=== Stored data ===
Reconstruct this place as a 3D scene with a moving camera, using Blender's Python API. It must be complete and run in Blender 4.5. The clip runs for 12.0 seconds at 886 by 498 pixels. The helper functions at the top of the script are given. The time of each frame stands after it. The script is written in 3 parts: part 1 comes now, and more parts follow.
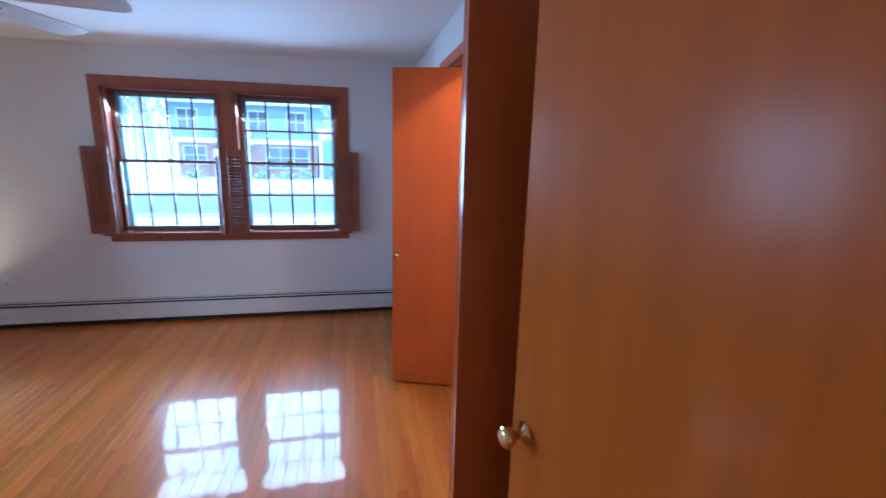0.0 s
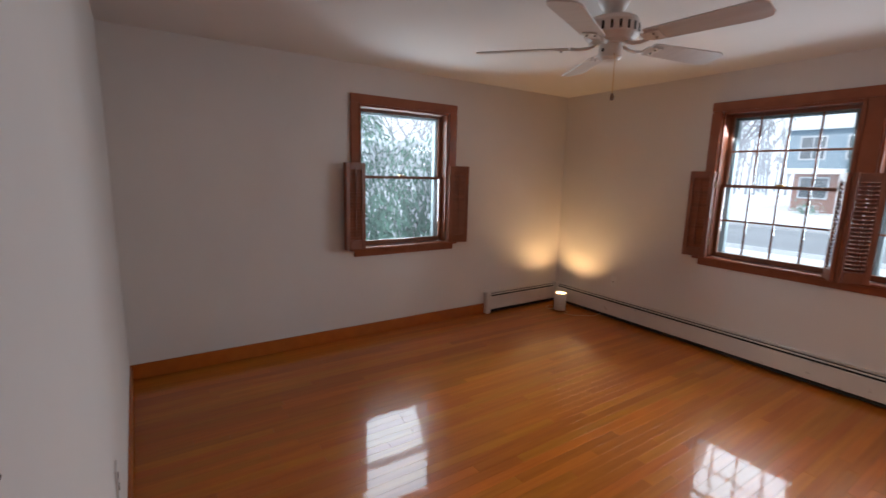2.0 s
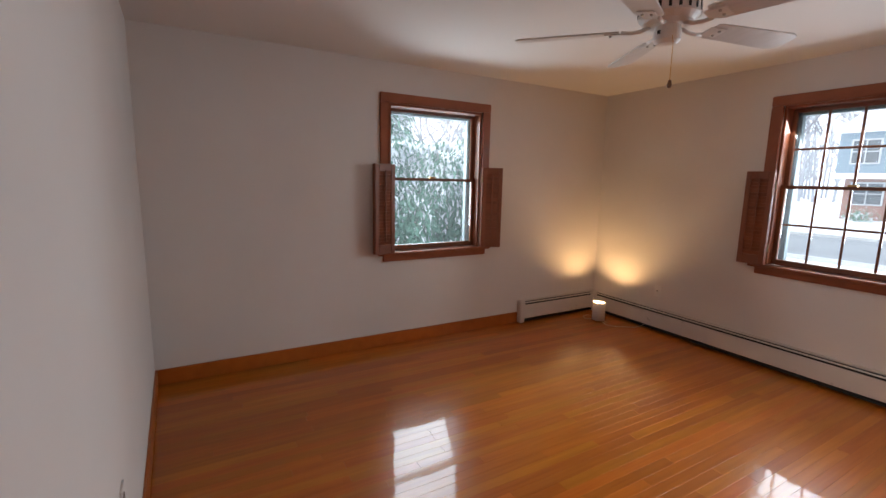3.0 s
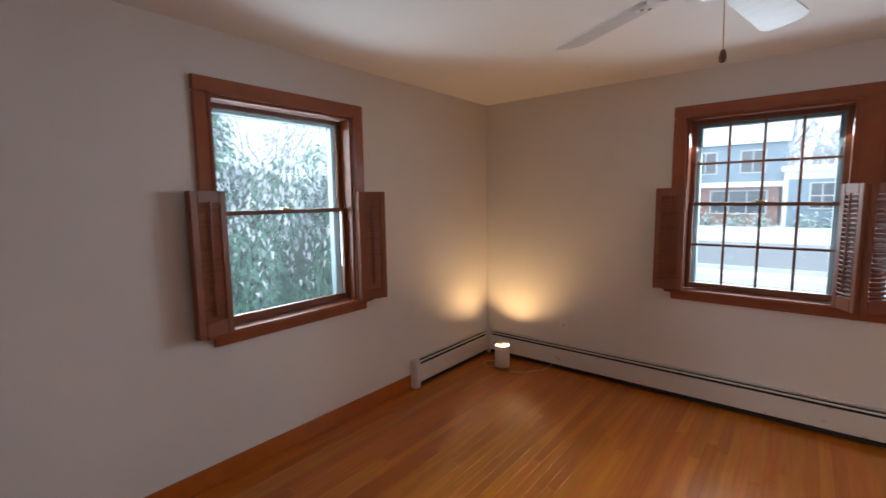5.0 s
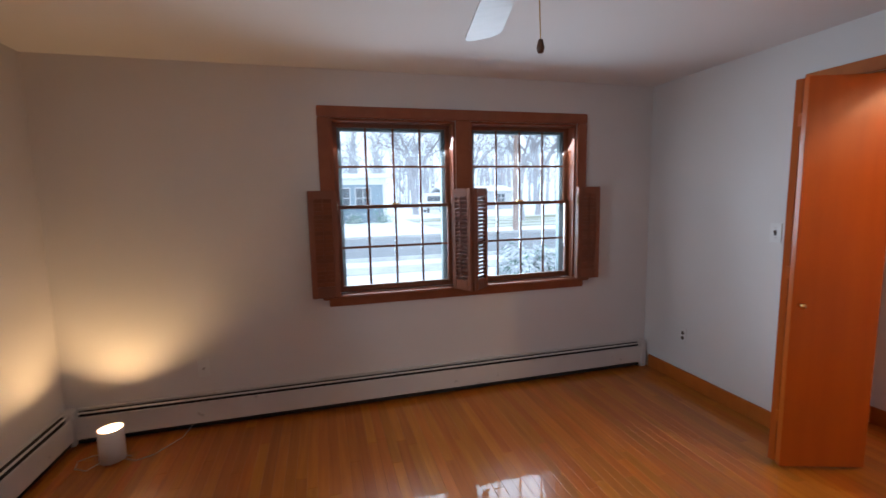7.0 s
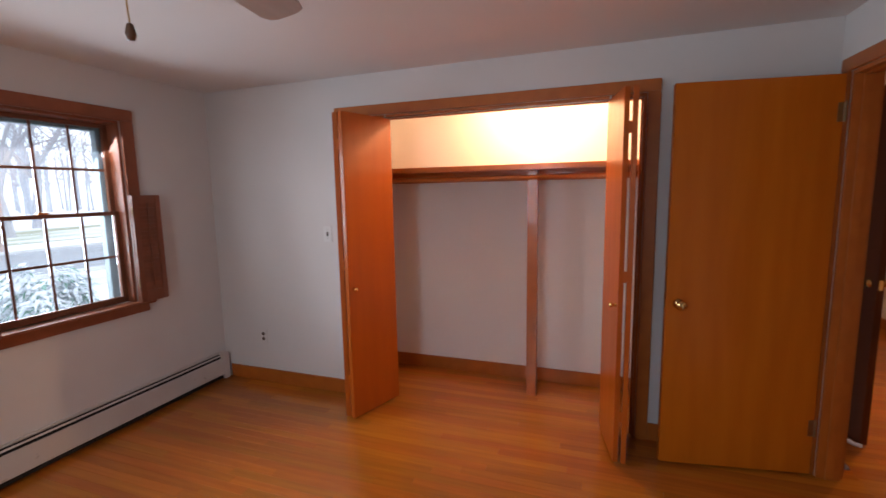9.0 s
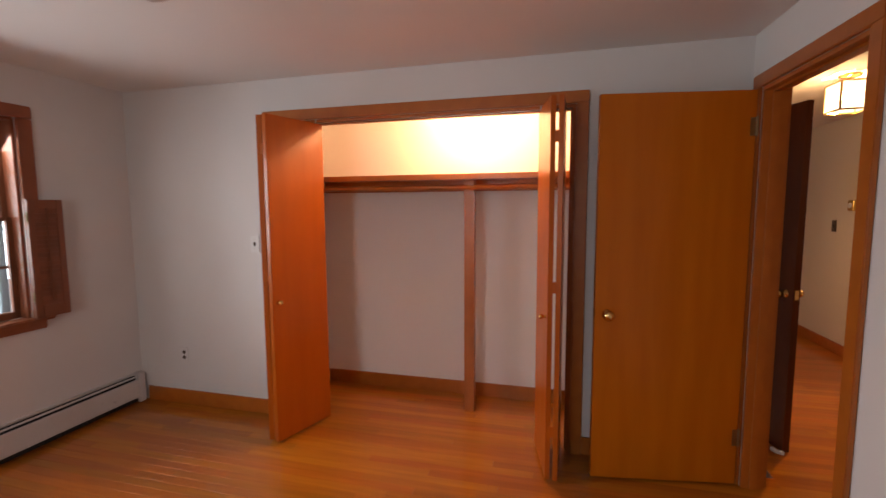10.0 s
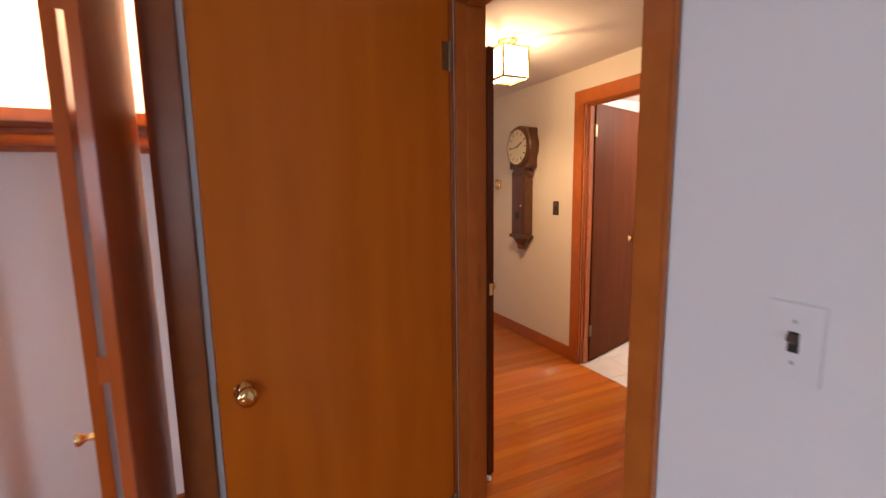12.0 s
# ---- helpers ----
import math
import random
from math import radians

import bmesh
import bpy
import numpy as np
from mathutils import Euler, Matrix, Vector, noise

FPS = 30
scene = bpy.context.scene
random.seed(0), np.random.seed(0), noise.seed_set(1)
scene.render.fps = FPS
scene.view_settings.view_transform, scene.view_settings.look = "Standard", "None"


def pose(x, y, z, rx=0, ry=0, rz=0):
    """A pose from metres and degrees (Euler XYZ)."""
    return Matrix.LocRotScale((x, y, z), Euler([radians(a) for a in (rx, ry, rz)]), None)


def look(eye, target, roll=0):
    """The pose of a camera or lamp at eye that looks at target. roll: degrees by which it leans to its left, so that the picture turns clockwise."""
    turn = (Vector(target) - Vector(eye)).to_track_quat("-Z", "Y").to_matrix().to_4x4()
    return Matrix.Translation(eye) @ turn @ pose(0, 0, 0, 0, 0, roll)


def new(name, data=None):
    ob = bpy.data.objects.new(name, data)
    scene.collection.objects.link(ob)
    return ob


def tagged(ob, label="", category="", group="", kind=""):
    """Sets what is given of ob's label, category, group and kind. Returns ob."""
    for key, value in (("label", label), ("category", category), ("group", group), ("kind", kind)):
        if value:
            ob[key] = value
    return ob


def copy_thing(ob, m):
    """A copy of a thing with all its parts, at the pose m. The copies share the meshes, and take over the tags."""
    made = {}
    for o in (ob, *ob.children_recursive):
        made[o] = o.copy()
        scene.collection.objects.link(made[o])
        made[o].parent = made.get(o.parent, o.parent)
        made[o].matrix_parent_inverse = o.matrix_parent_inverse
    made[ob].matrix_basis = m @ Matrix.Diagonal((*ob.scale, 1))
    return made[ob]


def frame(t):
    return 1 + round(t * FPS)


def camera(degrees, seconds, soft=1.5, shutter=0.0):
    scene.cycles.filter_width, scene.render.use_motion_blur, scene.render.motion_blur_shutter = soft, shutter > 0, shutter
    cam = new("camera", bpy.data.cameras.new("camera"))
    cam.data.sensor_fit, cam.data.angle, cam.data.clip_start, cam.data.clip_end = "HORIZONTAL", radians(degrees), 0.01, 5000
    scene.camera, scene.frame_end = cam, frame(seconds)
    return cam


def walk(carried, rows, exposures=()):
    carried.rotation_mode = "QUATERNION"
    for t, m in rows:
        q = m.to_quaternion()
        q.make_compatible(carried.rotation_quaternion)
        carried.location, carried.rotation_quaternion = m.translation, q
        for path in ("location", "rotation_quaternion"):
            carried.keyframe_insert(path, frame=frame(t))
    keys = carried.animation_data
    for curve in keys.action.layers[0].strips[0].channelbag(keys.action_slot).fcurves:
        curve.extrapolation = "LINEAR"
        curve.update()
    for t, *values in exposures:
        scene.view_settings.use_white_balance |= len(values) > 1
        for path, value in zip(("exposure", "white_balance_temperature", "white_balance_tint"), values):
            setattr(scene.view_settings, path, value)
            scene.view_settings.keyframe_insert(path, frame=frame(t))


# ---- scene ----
===
What the exercise asks
Extract verbatim only those lines that run from the line with "# ---- helpers" to the line with "turn = (Vector(target)", inclusive.

Result
# ---- helpers ----
import math
import random
from math import radians

import bmesh
import bpy
import numpy as np
from mathutils import Euler, Matrix, Vector, noise

FPS = 30
scene = bpy.context.scene
random.seed(0), np.random.seed(0), noise.seed_set(1)
scene.render.fps = FPS
scene.view_settings.view_transform, scene.view_settings.look = "Standard", "None"


def pose(x, y, z, rx=0, ry=0, rz=0):
    """A pose from metres and degrees (Euler XYZ)."""
    return Matrix.LocRotScale((x, y, z), Euler([radians(a) for a in (rx, ry, rz)]), None)


def look(eye, target, roll=0):
    """The pose of a camera or lamp at eye that looks at target. roll: degrees by which it leans to its left, so that the picture turns clockwise."""
    turn = (Vector(target) - Vector(eye)).to_track_quat("-Z", "Y").to_matrix().to_4x4()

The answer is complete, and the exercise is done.